Exercise prompt:
Report every line below that holds the word "script".

(Extracted records)
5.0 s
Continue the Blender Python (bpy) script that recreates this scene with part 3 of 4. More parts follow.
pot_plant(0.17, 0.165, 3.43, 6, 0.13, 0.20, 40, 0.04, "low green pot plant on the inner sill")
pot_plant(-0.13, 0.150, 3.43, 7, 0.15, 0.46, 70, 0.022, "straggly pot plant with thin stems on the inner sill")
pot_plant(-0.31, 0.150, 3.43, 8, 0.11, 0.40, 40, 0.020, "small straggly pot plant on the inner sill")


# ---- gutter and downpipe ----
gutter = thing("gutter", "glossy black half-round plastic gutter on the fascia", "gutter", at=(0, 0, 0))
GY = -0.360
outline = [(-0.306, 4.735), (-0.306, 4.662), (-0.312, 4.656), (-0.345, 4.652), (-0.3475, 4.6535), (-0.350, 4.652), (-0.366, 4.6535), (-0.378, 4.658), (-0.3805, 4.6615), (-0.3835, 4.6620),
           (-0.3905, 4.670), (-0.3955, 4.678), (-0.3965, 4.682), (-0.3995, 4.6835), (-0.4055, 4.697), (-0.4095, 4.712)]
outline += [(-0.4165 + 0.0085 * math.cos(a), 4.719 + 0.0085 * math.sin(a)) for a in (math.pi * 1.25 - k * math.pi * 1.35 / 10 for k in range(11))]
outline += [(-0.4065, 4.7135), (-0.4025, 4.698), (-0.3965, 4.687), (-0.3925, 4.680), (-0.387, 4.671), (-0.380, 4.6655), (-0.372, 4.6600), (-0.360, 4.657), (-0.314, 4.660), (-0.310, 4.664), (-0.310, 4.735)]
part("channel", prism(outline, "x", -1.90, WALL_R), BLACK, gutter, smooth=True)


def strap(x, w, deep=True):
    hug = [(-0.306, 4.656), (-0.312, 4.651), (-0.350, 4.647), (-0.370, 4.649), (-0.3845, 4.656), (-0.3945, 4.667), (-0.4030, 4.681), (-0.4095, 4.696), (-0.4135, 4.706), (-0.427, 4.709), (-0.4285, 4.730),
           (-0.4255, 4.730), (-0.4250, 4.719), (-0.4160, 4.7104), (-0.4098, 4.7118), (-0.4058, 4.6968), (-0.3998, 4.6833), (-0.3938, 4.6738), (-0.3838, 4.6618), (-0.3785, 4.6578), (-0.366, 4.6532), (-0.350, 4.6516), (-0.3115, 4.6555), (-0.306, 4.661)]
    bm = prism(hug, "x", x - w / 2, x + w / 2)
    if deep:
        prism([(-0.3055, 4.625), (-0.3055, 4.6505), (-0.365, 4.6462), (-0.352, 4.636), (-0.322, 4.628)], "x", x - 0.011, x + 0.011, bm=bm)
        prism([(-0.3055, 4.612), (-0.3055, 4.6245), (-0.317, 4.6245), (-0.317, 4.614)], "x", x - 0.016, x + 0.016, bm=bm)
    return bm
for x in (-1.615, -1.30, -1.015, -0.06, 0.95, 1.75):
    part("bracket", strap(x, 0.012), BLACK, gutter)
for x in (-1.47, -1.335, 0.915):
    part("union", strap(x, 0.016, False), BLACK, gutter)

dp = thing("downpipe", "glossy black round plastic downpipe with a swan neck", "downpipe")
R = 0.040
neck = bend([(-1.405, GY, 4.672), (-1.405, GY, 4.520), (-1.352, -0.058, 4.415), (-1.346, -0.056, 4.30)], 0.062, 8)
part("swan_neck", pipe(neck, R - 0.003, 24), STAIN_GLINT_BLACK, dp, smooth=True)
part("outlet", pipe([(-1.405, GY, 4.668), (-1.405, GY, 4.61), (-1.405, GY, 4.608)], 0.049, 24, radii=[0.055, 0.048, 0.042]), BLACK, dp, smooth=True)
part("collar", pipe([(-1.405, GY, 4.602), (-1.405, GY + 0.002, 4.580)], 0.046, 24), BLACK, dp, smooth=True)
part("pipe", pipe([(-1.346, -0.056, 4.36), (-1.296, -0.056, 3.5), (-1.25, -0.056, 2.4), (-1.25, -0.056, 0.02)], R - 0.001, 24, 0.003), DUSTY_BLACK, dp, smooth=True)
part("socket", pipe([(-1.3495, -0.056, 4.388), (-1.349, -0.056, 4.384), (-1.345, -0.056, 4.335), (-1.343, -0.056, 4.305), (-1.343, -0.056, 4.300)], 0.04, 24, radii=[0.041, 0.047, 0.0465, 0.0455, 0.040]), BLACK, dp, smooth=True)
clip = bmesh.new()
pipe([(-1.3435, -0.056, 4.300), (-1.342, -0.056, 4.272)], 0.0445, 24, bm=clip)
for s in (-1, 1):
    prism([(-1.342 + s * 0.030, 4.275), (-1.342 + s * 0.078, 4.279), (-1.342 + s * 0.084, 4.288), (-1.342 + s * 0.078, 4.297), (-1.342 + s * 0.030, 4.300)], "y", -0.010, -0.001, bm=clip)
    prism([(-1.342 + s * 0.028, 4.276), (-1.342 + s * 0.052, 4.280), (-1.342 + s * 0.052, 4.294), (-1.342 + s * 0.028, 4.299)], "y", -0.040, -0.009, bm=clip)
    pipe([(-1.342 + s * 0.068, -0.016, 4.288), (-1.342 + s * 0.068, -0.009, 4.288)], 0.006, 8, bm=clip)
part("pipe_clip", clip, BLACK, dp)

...

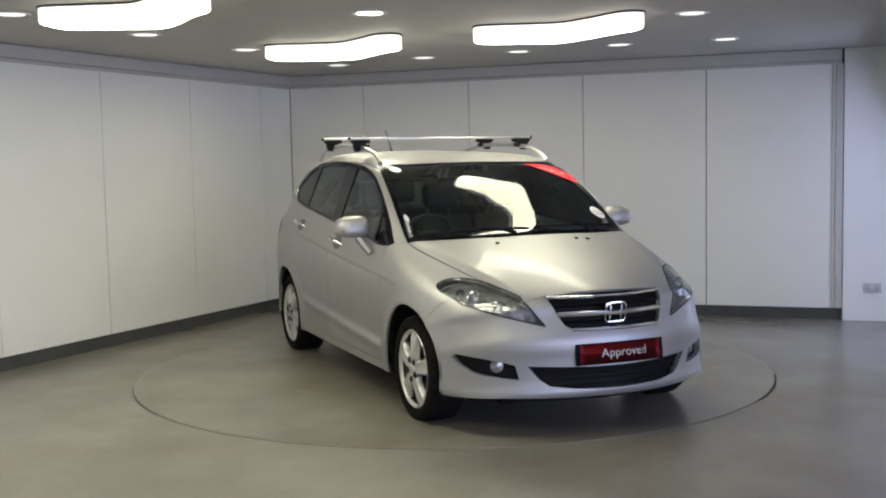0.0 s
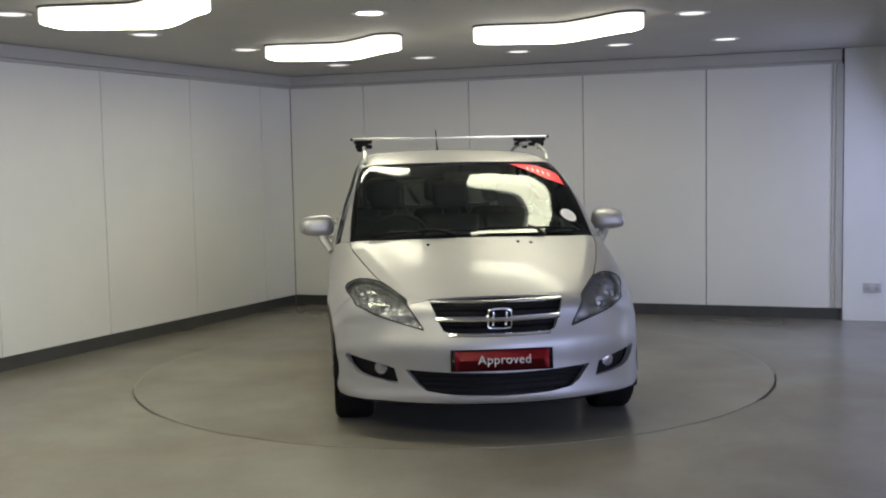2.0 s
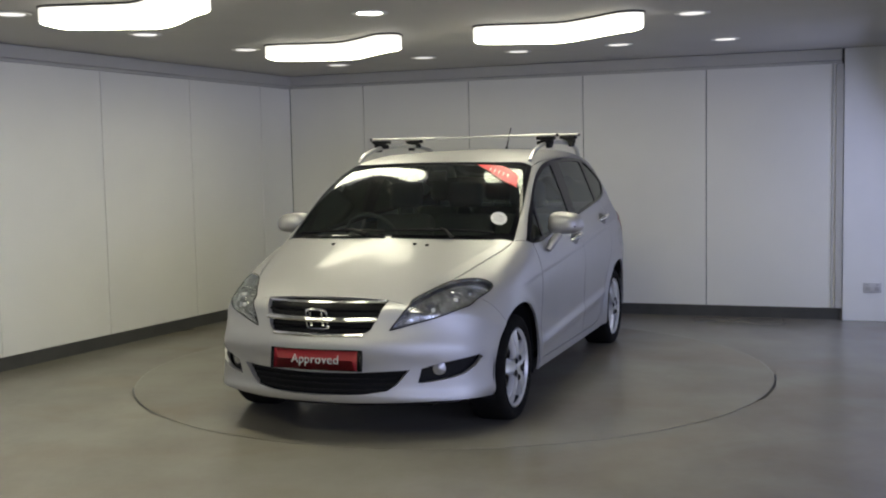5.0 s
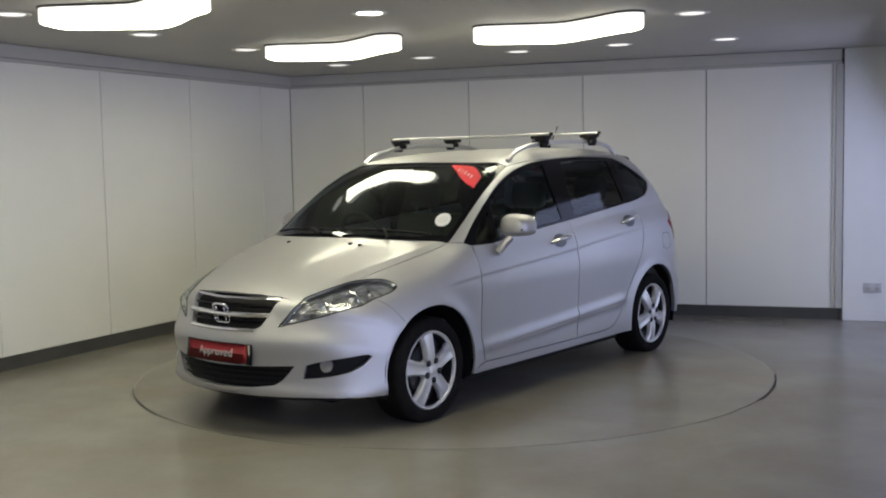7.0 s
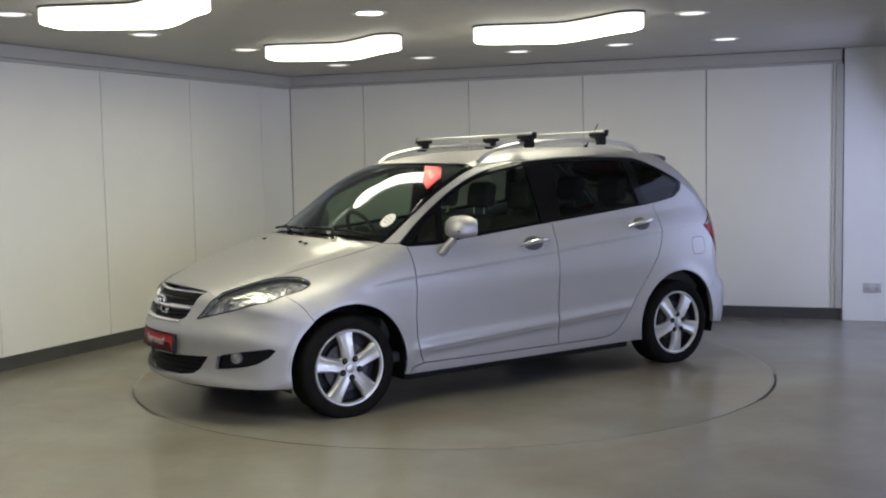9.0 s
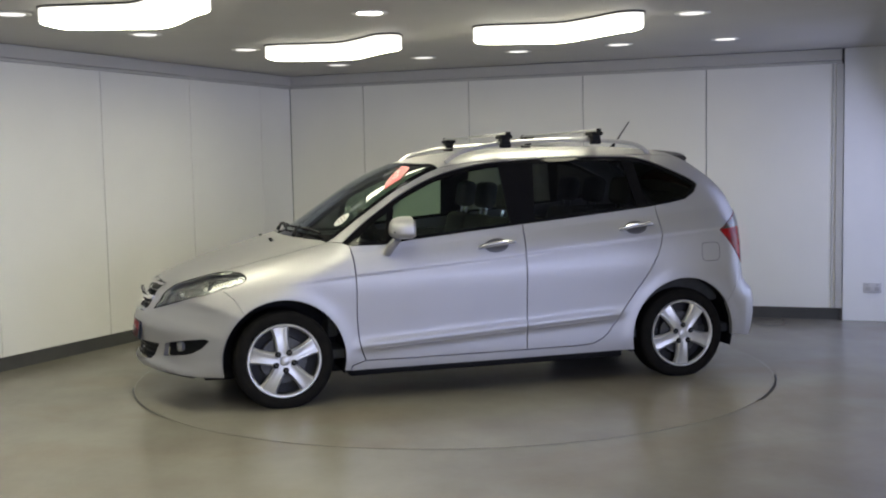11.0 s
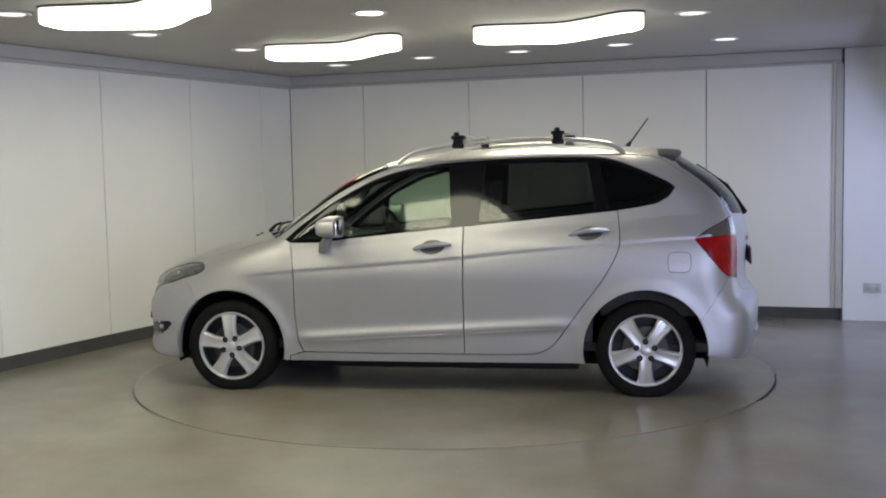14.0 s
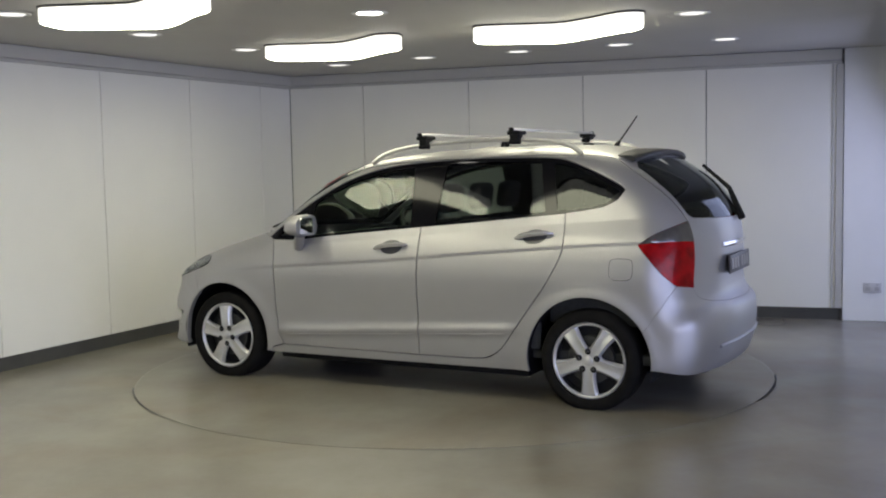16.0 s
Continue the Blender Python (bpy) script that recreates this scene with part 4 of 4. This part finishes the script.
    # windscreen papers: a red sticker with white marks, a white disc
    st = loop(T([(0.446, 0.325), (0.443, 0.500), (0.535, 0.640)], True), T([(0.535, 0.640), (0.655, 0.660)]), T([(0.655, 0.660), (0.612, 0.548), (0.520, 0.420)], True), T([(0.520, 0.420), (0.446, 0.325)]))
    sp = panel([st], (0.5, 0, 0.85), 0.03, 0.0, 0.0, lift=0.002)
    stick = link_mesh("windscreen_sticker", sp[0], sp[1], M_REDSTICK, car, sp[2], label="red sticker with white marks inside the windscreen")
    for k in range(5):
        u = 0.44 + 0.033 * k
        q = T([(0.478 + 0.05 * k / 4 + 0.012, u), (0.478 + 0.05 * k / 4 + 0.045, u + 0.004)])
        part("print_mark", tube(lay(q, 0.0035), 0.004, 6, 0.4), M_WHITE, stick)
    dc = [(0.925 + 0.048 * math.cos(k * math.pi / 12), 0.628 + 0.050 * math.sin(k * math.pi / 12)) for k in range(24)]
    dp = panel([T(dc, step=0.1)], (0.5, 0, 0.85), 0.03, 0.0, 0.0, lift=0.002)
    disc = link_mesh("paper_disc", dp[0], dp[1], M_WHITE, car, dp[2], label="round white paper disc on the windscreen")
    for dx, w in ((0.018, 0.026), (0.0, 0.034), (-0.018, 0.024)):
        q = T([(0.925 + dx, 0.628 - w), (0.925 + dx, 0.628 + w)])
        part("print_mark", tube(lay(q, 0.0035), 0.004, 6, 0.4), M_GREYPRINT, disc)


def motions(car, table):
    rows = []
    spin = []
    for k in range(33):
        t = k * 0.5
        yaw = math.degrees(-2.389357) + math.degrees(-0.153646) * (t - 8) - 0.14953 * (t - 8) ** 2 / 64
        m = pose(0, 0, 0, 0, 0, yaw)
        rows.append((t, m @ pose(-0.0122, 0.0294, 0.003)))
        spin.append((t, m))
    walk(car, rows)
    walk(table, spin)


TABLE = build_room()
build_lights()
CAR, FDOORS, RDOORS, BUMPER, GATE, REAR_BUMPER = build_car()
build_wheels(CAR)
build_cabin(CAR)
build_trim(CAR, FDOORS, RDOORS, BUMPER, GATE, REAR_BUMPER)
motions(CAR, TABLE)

Full answer:
Continue the Blender Python (bpy) script that recreates this scene with part 3 of 4. More parts follow.
Continue the Blender Python (bpy) script that recreates this scene with part 4 of 4. This part finishes the script.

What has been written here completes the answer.